La situazione in Ucraina non è che un episodio. Il principale, un episodio grave forse, addirittura decisivo, ma comunque fa tutto parte del processo di realizzazione di un mondo multipolare. L’Occidente deve ancora capire che deve sapere qual è il suo posto anche in relazione a quanto sta accadendo in Asia, area su cui la NATO (come già abbiamo detto) sta allungando i suoi tentacoli. Il Segretario Generale Jens Stoltenberg ha tentato di giustificarsi dicendo che la NATO resta un’alleanza euro-atlantica e che sull’Asia, ha detto, non ha pretese. Un tentativo poco credibile, poiché tutti vedono come l’Organizzazione si stia a tutti gli effetti inserendo in Asia e stia mettendo in piedi delle unità militari che stanno minando i naturali processi di sviluppo nella regione e di rafforzamento delle architetture regionali create dagli stessi Stati del Sudest asiatico.

Richiamiamo alla mente come la Russia è uscita dai conflitti precedenti: ai tempi di Aleksandr Nevskij, poi durante la campagna di Russia del 1812; com’è uscita dalla Seconda Guerra Mondiale, dalla Grande Guerra Patriottica, e come queste vittorie hanno ridato forza e sicurezza alla Russia e grande energia al nostro popolo, affinché quest’ultimo potesse cambiare in meglio il nostro Paese, potesse crescere i propri figli nel rispetto delle nostre tradizioni, potesse fare in modo che i ragazzi conoscessero la storia, rispettassero i loro genitori e anche gli antenati, che questo Paese lo hanno creato.

Sono sicuro che la Russia uscirà ulteriormente rafforzata da questa situazione.

Domanda: Parlando di economia, verranno ripristinate le catene di approvvigionamento? Verrà creato un nuovo mercato finanziario? Non ci sono altre opzioni?

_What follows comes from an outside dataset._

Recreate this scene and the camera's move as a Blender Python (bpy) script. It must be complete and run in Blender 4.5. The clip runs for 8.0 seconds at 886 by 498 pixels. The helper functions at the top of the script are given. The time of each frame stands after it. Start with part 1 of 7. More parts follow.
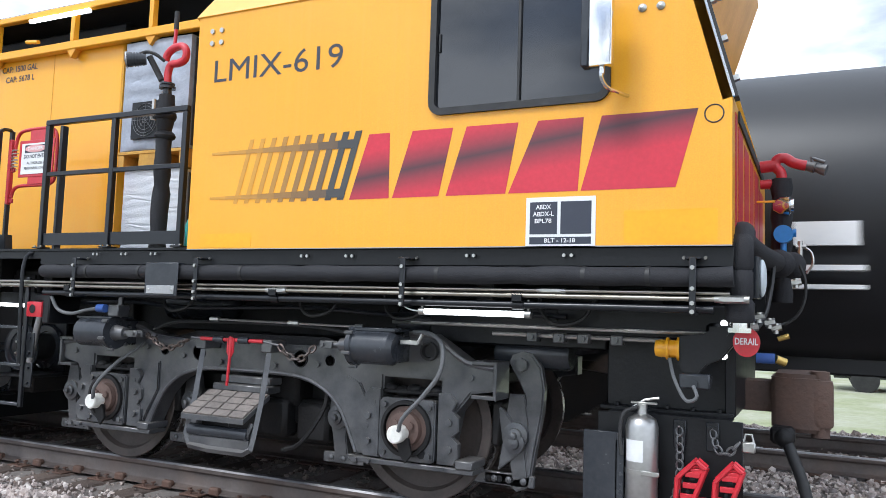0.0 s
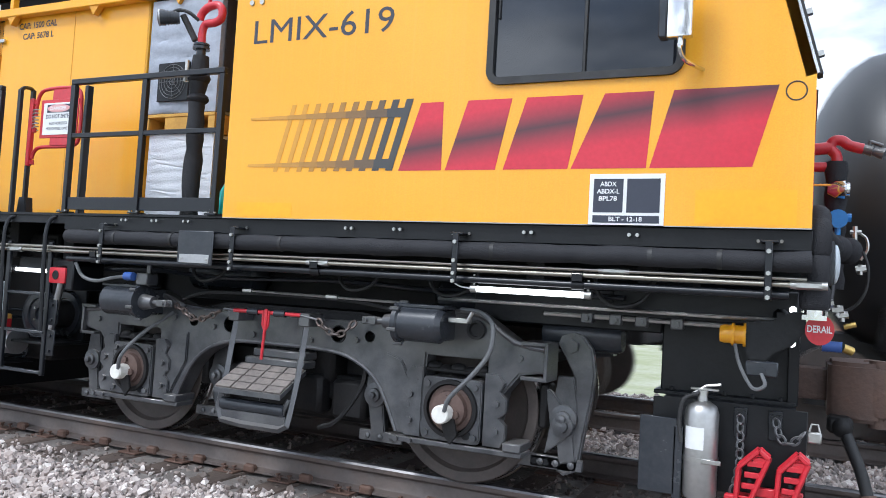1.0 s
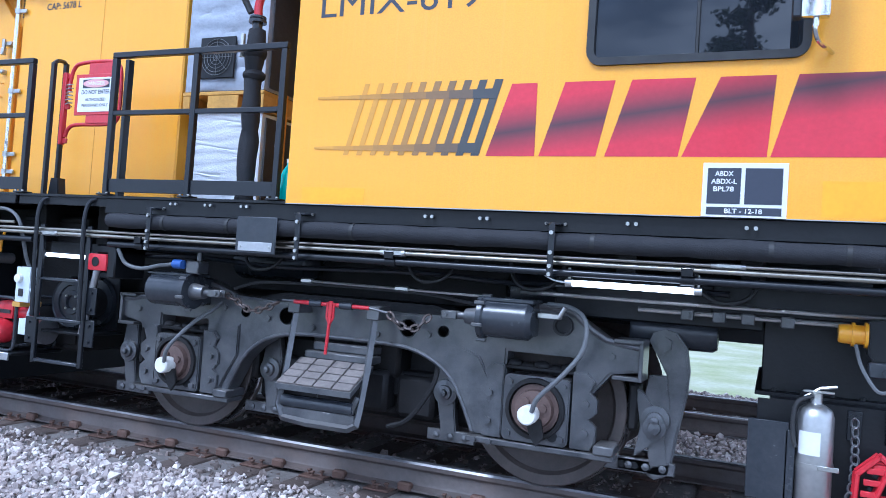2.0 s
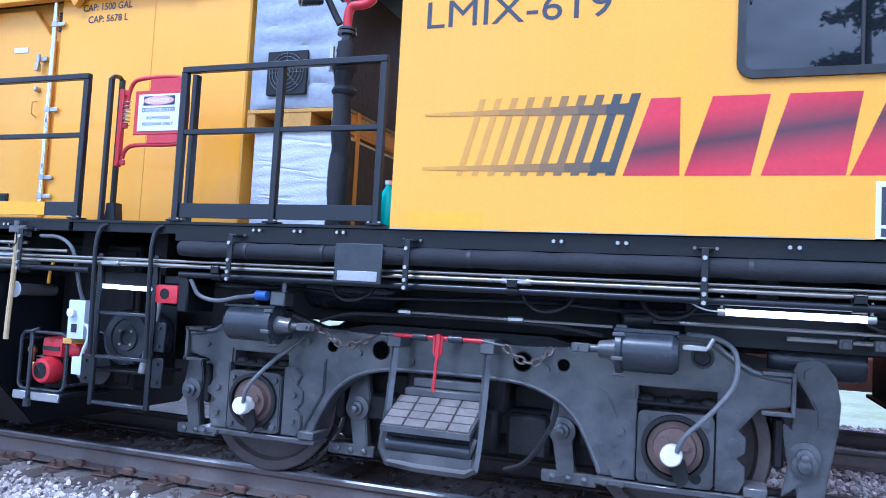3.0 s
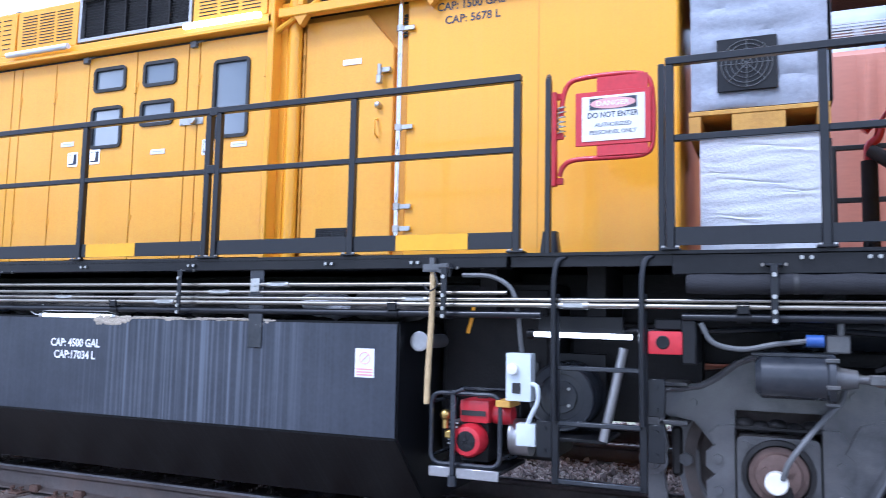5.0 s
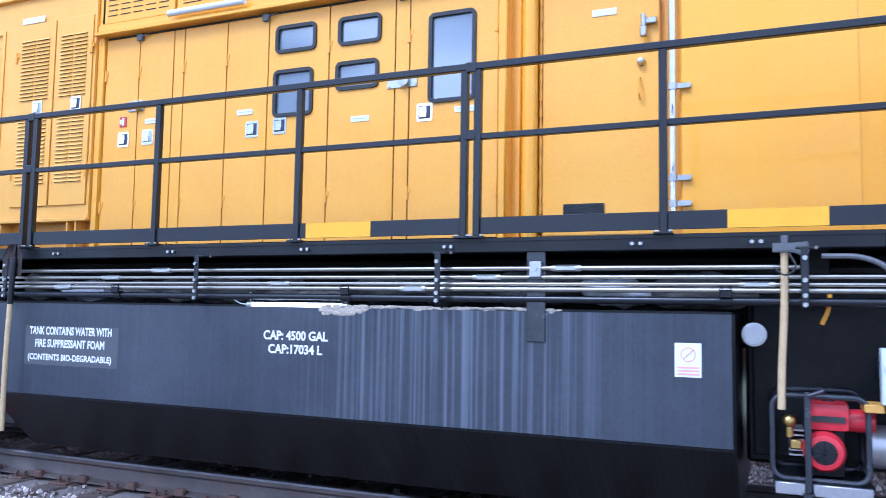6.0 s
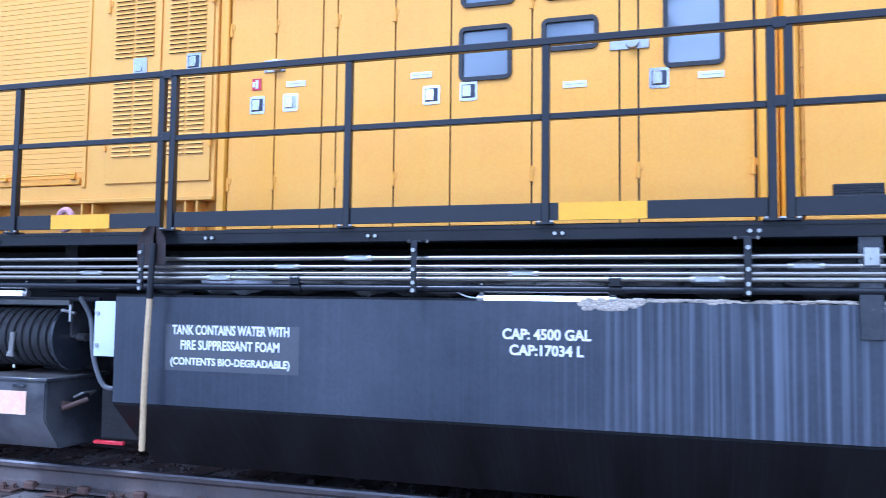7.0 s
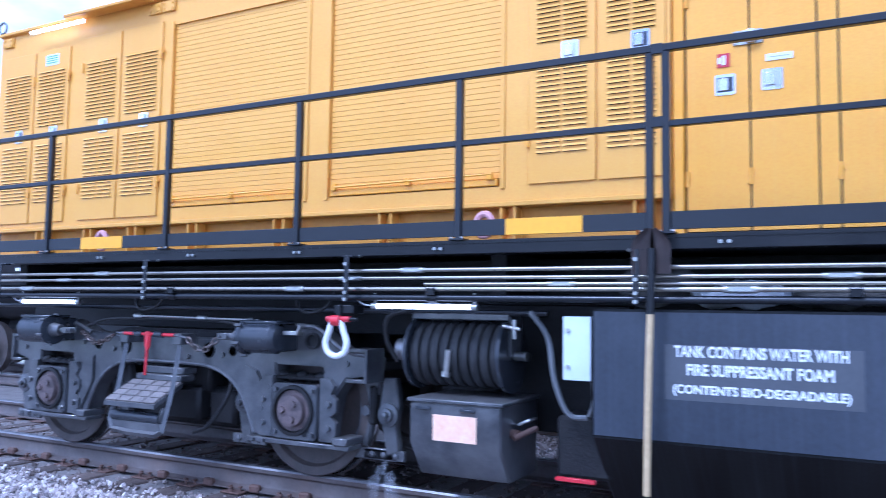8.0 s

Sergej Lavrov: Ce ne stiamo occupando attivamente in questo momento. Stiamo creando nuovi corridoi di trasporto, che non dipenderanno né dalle rotte logistiche controllate dall’Occidente, né da quelle che non riescono a far fronte ai volumi di trasporto. Non ci sono dubbi sul fatto che i nuovi canali finanziari emergenti potranno operare in maniera affidabile per i rapporti commerciali indipendenti e per i contatti paritari a livello economico, finanziario e di investimento tra Paesi che desiderino sviluppare in maniera leale i loro rapporti reciproci. Tali sistemi non dipenderanno dall’arbitrarietà a cui stiamo assistendo oggi in rapporto al palese abuso da parte dell’Occidente della posizione del dollaro e di molti altri meccanismi, quali ad esempio lo stesso SWIFT, le regole assicurative per il trasporto marittimo, eccetera.

Domanda: Approfittando del fatto che abbiamo un ampio pubblico composto da giovani, possiamo dire qualche parola su come la gioventù in questo momento può contribuire allo sviluppo del proprio Paese, la Russia?

Sergej Lavrov: I giovani possono aiutare il Paese mantenendosi sani, in tutti i sensi. Studiando con impegno, acquisendo conoscenze, dando spazio ai propri sogni, al proprio pensiero. Creando, inventando, immaginando. E come ho già detto, naturalmente, rispettando gli anziani in famiglia, ma non solo: rispettandoli anche come arricchimento di un retaggio culturale che ci è stato lasciato da numerose generazioni di avi, amando la propria storia, conoscendola. Prima di tutto, bisogna conoscere la storia. Perché una volta che conosci la vera storia del tuo Paese, non puoi non innamorartene.